▶ [Job]:
Below is a listing to write out in full, exactly as given, without its pictures.

== Given material

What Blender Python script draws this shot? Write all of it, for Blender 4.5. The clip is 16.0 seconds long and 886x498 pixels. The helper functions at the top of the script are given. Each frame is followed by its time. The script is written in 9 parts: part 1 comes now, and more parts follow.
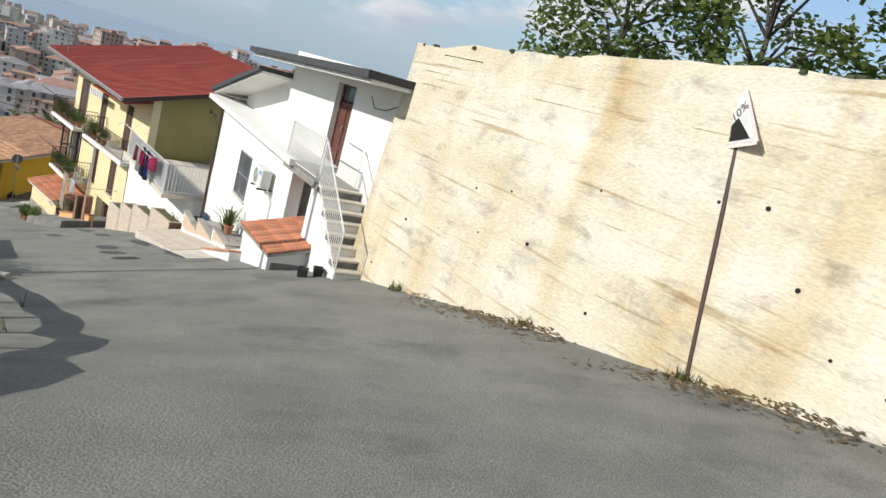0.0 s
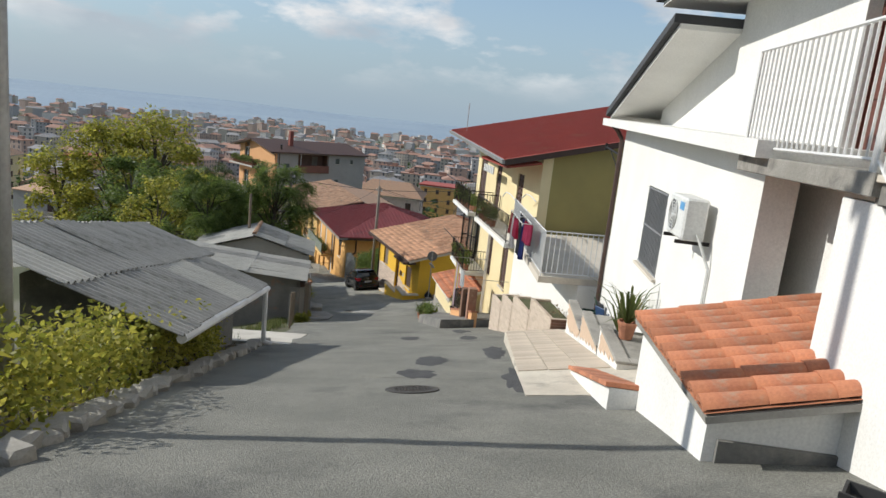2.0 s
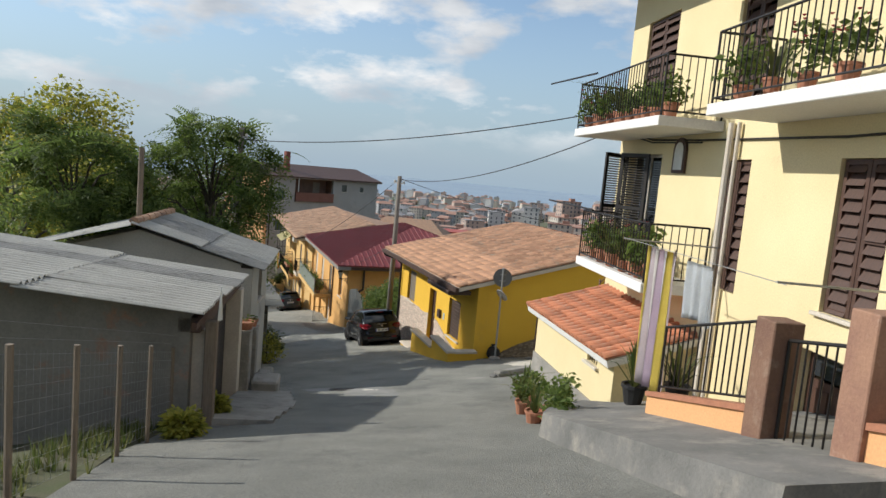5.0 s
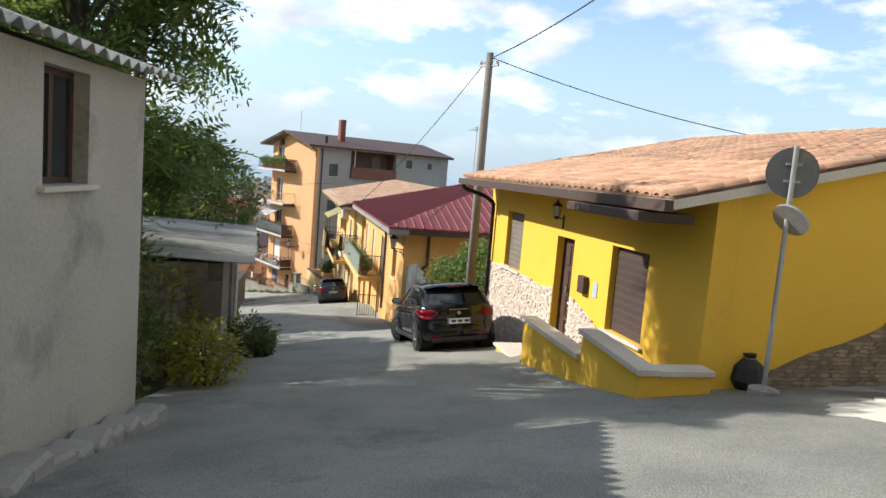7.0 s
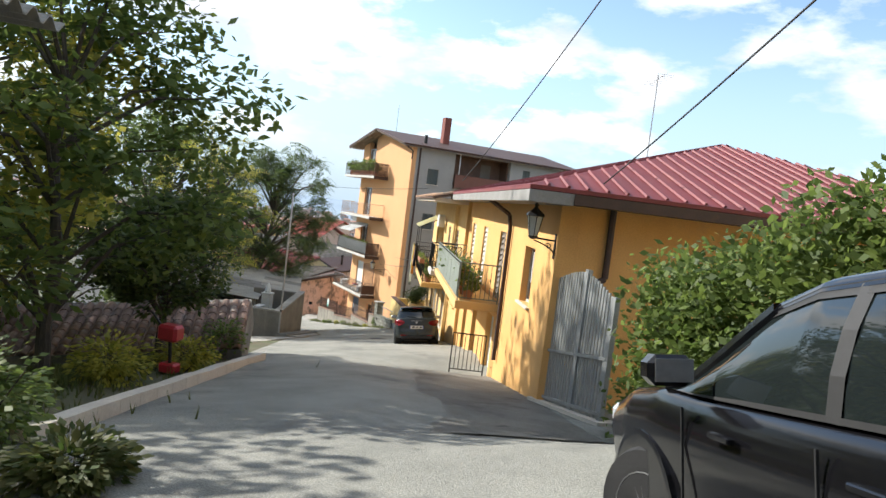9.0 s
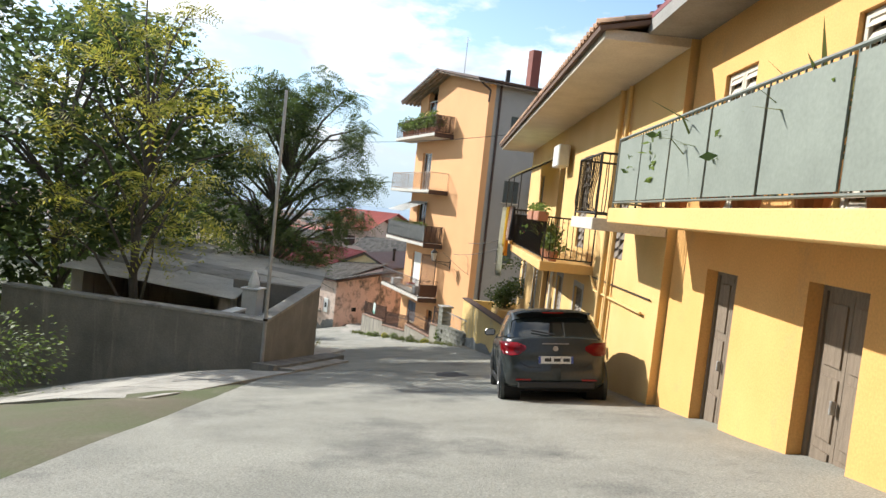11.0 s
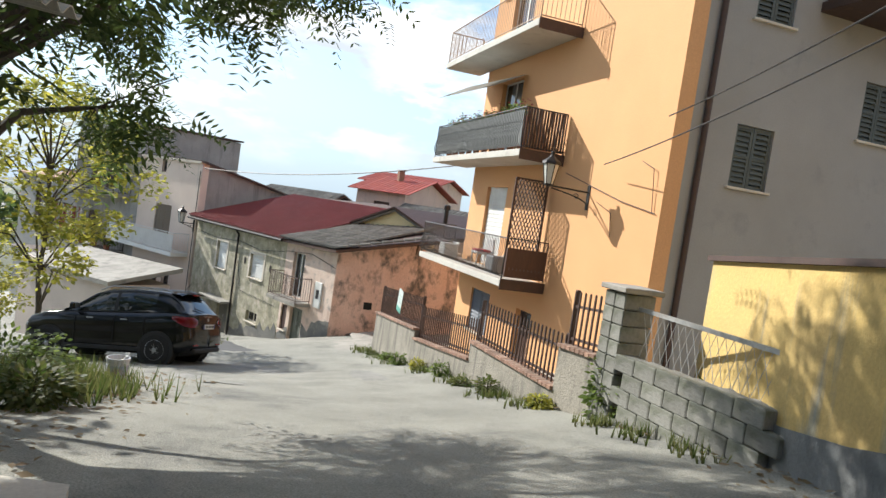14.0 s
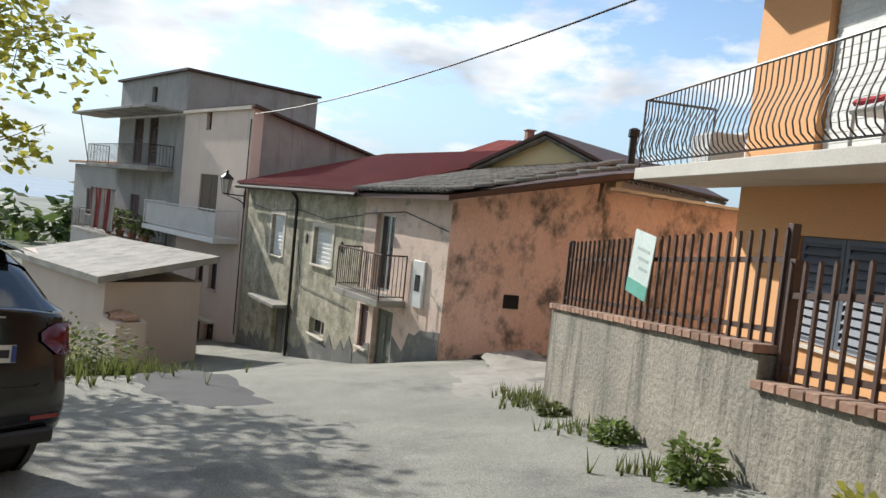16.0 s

====

▶ [Solution to this task]:
What Blender Python script draws this shot? Write all of it, for Blender 4.5. The clip is 16.0 seconds long and 886x498 pixels. The helper functions at the top of the script are given. Each frame is followed by its time. The script is written in 9 parts: part 1 comes now, and more parts follow.
0.0 s
2.0 s
5.0 s
7.0 s
9.0 s
11.0 s
14.0 s
16.0 s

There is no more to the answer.